Starting with the first line below, extract each line through the one that contains "basket(pose(4.511, 1.835 +", inclusive, excluding pictures.

● ● ● ● ●

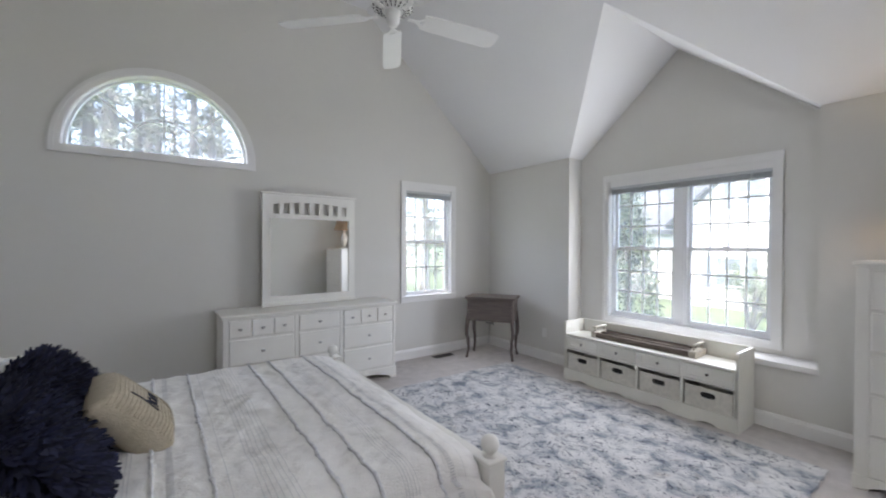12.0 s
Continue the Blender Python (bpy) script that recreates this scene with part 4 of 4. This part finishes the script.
def basket(m):
    root = thing("storage_basket", m, "cream slatted basket with a dark plug for the shaded handle slot in a cubby", "basket", "baskets in the bench")
    w, h, dp = n4 - 0.045, 0.175, 0.28
    hole = [(w / 2 + 0.048 * math.copysign(abs(math.cos(a)) ** 0.55, math.cos(a)), 0.118 + 0.018 * math.copysign(abs(math.sin(a)) ** 0.55, math.sin(a))) for a in [2 * math.pi * k / 16 for k in range(16)]]
    part("front", prism(bmesh.new(), [rect(0, w, 0, h), hole], on_x, 0, 0.008), WICKER, root)
    bm = bmesh.new()
    nb = 15
    for k in range(nb):
        u = (k + 0.5) * w / nb
        if abs(u - w / 2) < 0.064:
            box(bm, -0.003, 0.001, u - w / nb * 0.38, u + w / nb * 0.38, 0.002, 0.098)
            box(bm, -0.003, 0.001, u - w / nb * 0.38, u + w / nb * 0.38, 0.138, h - 0.002)
        else:
            box(bm, -0.003, 0.001, u - w / nb * 0.38, u + w / nb * 0.38, 0.002, h - 0.002)
    part("slats", bm, WICKER, root)
    bm = boxed(0.008, dp, 0, 0.006, 0, h)
    box(bm, 0.008, dp, w - 0.006, w, 0, h)
    box(bm, dp, dp + 0.006, 0, w, 0, h)
    box(bm, 0.008, dp, 0.006, w - 0.006, 0, 0.006)
    part("sides", bm, WICKER, root)
    part("handle_rim", prism(bmesh.new(), [[(w / 2 + (u - w / 2) * 1.12, 0.118 + (v - 0.118) * 1.3) for u, v in hole], hole], on_x, -0.005, 0.009), HOLLOWDARK, root, "dark plug for the shaded handle slot rim")
    # near-black plug fills the slot, its inner shade put into colour
    part("handle_slot_shade", prism(bmesh.new(), [hole], on_x, 0.006, 0.0085), HOLLOWDARK, root, "dark plug for the shaded handle slot")
    return root


for c in range(4):
    basket(pose(4.511, 1.835 + 0.022 + n4 * c + 0.022, 0.1245))

tray = thing("wooden_tray", pose(4.585, 2.18, BH + 0.004), "long weathered wooden tray with end handles on the bench", "tray")
TL, TWD = 1.02, 0.235
for x in (0.0, TWD / 2 - 0.016, TWD - 0.032):
    bm = boxed(x, x + 0.032, 0.05, TL - 0.05, 0.0, 0.052, 0.008, 2)
    part("side_rail", bm, RUSTIC, tray)
part("bottom", boxed(0.03, TWD - 0.03, 0.04, TL - 0.04, 0.002, 0.010, 0.002), WHITEWASH, tray)
for y in (0.0, TL - 0.06):
    e = part("end_block", boxed(-0.003, TWD + 0.003, y, y + 0.06, 0.0, 0.056, 0.009, 2), WHITEWASH, tray, "whitewashed end block")
    bm = tube(bmesh.new(), [(0.035, y + 0.03, 0.05), (0.035, y + 0.03, 0.10)], 0.011, 8)
    tube(bm, [(TWD - 0.035, y + 0.03, 0.05), (TWD - 0.035, y + 0.03, 0.10)], 0.011, 8)
    tube(bm, [(0.01, y + 0.03, 0.103), (TWD / 2, y + 0.03, 0.105), (TWD - 0.01, y + 0.03, 0.103)], [0.012, 0.013, 0.012], 10)
    part("handle", bm, WHITEWASH, tray, "", True)

# ---- tall chest and lamp ----
chest = thing("tall_chest", pose(4.295, 0.375, 0.004), "white painted tall chest of five drawers", "chest of drawers")
CW, CD, CH = 0.80, 0.48, 1.39
bm = boxed(-0.02, CD, -0.016, CW + 0.016, CH - 0.022, CH, 0.005)
box(bm, -0.01, CD - 0.002, -0.006, CW + 0.006, CH - 0.036, CH - 0.022, 0.003)
part("top", bm, CREAM, chest)
part("body", boxed(0, CD - 0.002, 0, CW, 0.07, CH - 0.036, 0.002), CREAM, chest)
for u in (0.03, CW - 0.03):
    part("stile", boxed(-0.006, 0.004, u - 0.03, u + 0.03, 0.08, CH - 0.036, 0.002), CREAM, chest)
part("base_apron", prism(bmesh.new(), [scalloped(-0.006, CW + 0.006, 0.05, 0.085)], on_x, -0.01, 0.008), CREAM, chest)
for u in (0.0, CW - 0.02):
    part("side_base", boxed(0.008, CD - 0.002, u, u + 0.02, 0, 0.07), CREAM, chest)
for k in range(5):
    z0 = 0.092 + k * 0.252
    d = part("drawer", boxed(-0.012, 0.004, 0.066, CW - 0.066, z0, z0 + 0.236, 0.006), CREAM, chest)
    for f in (0.28, 0.72):
        oval_pull(d, -0.012, CW * f, z0 + 0.118, CREAM, "x", 0.012)

lamp = thing("table_lamp", pose(4.52, 0.82, CH + 0.004), "lit table lamp with a tan shade on the tall chest", "lamp")
part("base", turned([(0, 0), (0.085, 0), (0.088, 0.014), (0.035, 0.03), (0.022, 0.06), (0.05, 0.13), (0.07, 0.21), (0.055, 0.29), (0.018, 0.36), (0.012, 0.46), (0, 0.46)], 24), CREAM, lamp, "", True)
part("shade", turned([(0.225, 0.42), (0.15, 0.70), (0.147, 0.70), (0.222, 0.42)], 32), SHADE, lamp, "tan pleated shade", True)
part("bulb", turned([(0, 0.46), (0.012, 0.46), (0.016, 0.48), (0.03, 0.505), (0.03, 0.525), (0.016, 0.548), (0, 0.552)], 16), BULB, lamp, "lit warm bulb", True)

# ---- ceiling fan ----
FX, FY, FZ = 2.01, 2.90, 2.93
fan = thing("ceiling_fan", pose(FX, FY, 0), "white five-blade ceiling fan on a long rod", "ceiling fan")
part("canopy", turned([(0, FLAT - 0.002), (0.07, FLAT - 0.002), (0.068, FLAT - 0.03), (0.03, FLAT - 0.07), (0.015, FLAT - 0.075), (0, FLAT - 0.075)], 24), FANWHITE, fan, "", True)
part("down_rod", turned([(0.013, FLAT - 0.07), (0.013, FZ + 0.2), (0, FZ + 0.2)], 12), FANWHITE, fan, "", True)
part("motor_housing", turned([(0, FZ + 0.21), (0.03, FZ + 0.205), (0.05, FZ + 0.17), (0.10, FZ + 0.15), (0.128, FZ + 0.11), (0.13, FZ + 0.06), (0.115, FZ + 0.03), (0.06, FZ + 0.012), (0, FZ + 0.012)], 32), FANWHITE, fan, "", True)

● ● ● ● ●

(SOLUTION):
12.0 s
Continue the Blender Python (bpy) script that recreates this scene with part 4 of 4. This part finishes the script.
def basket(m):
    root = thing("storage_basket", m, "cream slatted basket with a dark plug for the shaded handle slot in a cubby", "basket", "baskets in the bench")
    w, h, dp = n4 - 0.045, 0.175, 0.28
    hole = [(w / 2 + 0.048 * math.copysign(abs(math.cos(a)) ** 0.55, math.cos(a)), 0.118 + 0.018 * math.copysign(abs(math.sin(a)) ** 0.55, math.sin(a))) for a in [2 * math.pi * k / 16 for k in range(16)]]
    part("front", prism(bmesh.new(), [rect(0, w, 0, h), hole], on_x, 0, 0.008), WICKER, root)
    bm = bmesh.new()
    nb = 15
    for k in range(nb):
        u = (k + 0.5) * w / nb
        if abs(u - w / 2) < 0.064:
            box(bm, -0.003, 0.001, u - w / nb * 0.38, u + w / nb * 0.38, 0.002, 0.098)
            box(bm, -0.003, 0.001, u - w / nb * 0.38, u + w / nb * 0.38, 0.138, h - 0.002)
        else:
            box(bm, -0.003, 0.001, u - w / nb * 0.38, u + w / nb * 0.38, 0.002, h - 0.002)
    part("slats", bm, WICKER, root)
    bm = boxed(0.008, dp, 0, 0.006, 0, h)
    box(bm, 0.008, dp, w - 0.006, w, 0, h)
    box(bm, dp, dp + 0.006, 0, w, 0, h)
    box(bm, 0.008, dp, 0.006, w - 0.006, 0, 0.006)
    part("sides", bm, WICKER, root)
    part("handle_rim", prism(bmesh.new(), [[(w / 2 + (u - w / 2) * 1.12, 0.118 + (v - 0.118) * 1.3) for u, v in hole], hole], on_x, -0.005, 0.009), HOLLOWDARK, root, "dark plug for the shaded handle slot rim")
    # near-black plug fills the slot, its inner shade put into colour
    part("handle_slot_shade", prism(bmesh.new(), [hole], on_x, 0.006, 0.0085), HOLLOWDARK, root, "dark plug for the shaded handle slot")
    return root


for c in range(4):
    basket(pose(4.511, 1.835 + 0.022 + n4 * c + 0.022, 0.1245))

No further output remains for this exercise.